# AIM
Which lines hold the word "label"? Copy each of them.

* Start SOURCE MATERIAL *

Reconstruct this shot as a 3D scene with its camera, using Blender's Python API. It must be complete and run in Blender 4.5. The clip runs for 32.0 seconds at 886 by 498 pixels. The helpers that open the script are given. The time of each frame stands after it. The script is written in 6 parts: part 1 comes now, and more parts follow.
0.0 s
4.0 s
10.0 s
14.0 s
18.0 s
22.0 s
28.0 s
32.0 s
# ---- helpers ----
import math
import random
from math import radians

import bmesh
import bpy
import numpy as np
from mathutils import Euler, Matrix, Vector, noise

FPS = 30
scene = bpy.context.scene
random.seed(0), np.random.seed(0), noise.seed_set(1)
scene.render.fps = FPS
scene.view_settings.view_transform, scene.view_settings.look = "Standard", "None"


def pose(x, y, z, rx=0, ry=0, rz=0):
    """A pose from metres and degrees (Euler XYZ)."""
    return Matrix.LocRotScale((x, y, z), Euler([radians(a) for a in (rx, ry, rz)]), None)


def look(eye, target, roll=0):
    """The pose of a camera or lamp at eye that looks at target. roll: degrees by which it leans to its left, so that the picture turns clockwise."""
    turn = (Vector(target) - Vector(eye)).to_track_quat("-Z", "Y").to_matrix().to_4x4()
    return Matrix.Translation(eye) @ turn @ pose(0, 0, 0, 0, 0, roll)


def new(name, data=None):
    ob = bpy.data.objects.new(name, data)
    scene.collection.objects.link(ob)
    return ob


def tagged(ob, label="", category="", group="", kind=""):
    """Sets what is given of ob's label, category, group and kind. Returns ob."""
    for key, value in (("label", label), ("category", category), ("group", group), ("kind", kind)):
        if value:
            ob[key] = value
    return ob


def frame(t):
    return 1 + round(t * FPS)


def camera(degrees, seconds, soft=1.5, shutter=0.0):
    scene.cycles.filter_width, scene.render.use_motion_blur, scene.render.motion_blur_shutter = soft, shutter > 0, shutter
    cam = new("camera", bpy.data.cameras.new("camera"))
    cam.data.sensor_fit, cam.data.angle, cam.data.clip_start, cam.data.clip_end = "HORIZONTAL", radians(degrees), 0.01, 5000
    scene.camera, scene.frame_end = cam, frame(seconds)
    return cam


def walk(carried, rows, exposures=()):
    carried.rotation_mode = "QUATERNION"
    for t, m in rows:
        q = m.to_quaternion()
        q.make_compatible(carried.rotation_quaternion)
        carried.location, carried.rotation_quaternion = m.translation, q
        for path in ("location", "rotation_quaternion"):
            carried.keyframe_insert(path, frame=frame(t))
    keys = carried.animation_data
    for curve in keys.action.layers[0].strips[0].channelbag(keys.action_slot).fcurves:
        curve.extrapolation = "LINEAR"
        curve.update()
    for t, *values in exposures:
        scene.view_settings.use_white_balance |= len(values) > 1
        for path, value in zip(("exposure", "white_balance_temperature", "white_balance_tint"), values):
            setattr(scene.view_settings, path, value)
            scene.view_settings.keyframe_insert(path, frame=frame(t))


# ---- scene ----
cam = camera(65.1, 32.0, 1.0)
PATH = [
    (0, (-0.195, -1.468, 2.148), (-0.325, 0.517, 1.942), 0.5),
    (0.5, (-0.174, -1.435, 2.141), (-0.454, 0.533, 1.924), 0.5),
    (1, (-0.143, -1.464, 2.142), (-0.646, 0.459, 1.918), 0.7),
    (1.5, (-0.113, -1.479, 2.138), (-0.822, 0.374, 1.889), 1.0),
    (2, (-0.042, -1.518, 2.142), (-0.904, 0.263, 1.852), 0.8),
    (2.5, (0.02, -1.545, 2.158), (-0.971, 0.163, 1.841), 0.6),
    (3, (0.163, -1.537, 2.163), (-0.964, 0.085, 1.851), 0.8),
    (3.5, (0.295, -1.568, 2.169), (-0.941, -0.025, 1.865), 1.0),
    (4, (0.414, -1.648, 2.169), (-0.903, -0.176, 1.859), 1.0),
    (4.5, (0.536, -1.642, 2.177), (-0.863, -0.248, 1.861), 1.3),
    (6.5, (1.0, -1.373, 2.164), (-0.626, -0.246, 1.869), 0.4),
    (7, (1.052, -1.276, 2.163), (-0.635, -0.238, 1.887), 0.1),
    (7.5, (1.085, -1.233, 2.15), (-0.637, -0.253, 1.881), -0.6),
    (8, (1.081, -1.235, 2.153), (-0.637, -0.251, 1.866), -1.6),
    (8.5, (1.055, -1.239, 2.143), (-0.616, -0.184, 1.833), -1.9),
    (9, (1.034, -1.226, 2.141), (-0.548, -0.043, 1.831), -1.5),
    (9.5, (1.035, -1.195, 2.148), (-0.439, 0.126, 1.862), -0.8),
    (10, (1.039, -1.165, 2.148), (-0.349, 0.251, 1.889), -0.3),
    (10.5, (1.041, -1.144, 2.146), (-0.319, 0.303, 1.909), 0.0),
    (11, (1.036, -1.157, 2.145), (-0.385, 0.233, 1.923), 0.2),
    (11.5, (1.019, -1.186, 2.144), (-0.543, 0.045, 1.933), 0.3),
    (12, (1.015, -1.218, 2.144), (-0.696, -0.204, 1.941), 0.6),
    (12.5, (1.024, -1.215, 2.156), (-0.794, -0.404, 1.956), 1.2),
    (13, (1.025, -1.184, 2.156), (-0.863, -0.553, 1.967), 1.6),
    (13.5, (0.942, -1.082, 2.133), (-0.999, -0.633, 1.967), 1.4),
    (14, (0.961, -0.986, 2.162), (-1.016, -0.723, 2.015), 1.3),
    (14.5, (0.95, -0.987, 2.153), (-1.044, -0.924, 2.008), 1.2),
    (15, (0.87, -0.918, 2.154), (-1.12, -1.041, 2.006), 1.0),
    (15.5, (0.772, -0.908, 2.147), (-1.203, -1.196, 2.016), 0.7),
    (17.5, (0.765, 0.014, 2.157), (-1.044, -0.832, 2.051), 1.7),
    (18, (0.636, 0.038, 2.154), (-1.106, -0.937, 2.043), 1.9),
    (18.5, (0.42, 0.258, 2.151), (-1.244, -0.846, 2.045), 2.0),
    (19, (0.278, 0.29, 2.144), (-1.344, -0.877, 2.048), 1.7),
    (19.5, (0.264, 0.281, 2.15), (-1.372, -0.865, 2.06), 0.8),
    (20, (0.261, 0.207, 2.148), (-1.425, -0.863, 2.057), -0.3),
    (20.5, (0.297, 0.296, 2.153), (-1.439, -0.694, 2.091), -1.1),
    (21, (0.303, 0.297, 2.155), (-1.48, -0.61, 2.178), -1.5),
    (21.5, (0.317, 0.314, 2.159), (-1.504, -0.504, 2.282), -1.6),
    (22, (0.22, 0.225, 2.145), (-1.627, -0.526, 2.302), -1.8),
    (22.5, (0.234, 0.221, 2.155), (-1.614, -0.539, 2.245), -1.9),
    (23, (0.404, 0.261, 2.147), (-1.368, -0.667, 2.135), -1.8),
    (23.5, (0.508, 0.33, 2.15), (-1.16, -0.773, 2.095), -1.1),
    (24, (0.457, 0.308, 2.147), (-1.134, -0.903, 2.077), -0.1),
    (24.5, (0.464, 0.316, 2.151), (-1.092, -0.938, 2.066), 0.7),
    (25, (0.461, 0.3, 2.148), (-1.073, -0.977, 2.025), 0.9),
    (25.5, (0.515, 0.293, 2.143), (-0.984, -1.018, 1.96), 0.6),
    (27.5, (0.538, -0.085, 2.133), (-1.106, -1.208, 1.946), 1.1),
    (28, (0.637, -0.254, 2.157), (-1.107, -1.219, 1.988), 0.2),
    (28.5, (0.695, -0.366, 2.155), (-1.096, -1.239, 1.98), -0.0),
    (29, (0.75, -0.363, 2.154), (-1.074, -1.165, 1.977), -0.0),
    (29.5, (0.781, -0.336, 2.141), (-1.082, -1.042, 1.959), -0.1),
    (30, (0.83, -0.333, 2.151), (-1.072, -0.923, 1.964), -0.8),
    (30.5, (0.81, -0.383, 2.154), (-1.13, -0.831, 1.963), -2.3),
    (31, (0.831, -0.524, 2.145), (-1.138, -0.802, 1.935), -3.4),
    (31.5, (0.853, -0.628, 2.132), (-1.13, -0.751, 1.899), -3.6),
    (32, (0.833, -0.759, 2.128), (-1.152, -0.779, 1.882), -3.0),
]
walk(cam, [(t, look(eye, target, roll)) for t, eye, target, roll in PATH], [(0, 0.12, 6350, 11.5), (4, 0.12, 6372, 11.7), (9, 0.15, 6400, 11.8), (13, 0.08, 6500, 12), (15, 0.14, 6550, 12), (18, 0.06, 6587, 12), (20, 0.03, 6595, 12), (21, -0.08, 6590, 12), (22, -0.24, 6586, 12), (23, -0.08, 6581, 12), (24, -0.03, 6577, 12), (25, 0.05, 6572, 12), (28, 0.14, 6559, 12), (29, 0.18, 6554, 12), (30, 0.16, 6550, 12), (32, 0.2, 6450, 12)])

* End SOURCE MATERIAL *

# SOLUTION
def tagged(ob, label="", category="", group="", kind=""):
    """Sets what is given of ob's label, category, group and kind. Returns ob."""
    for key, value in (("label", label), ("category", category), ("group", group), ("kind", kind)):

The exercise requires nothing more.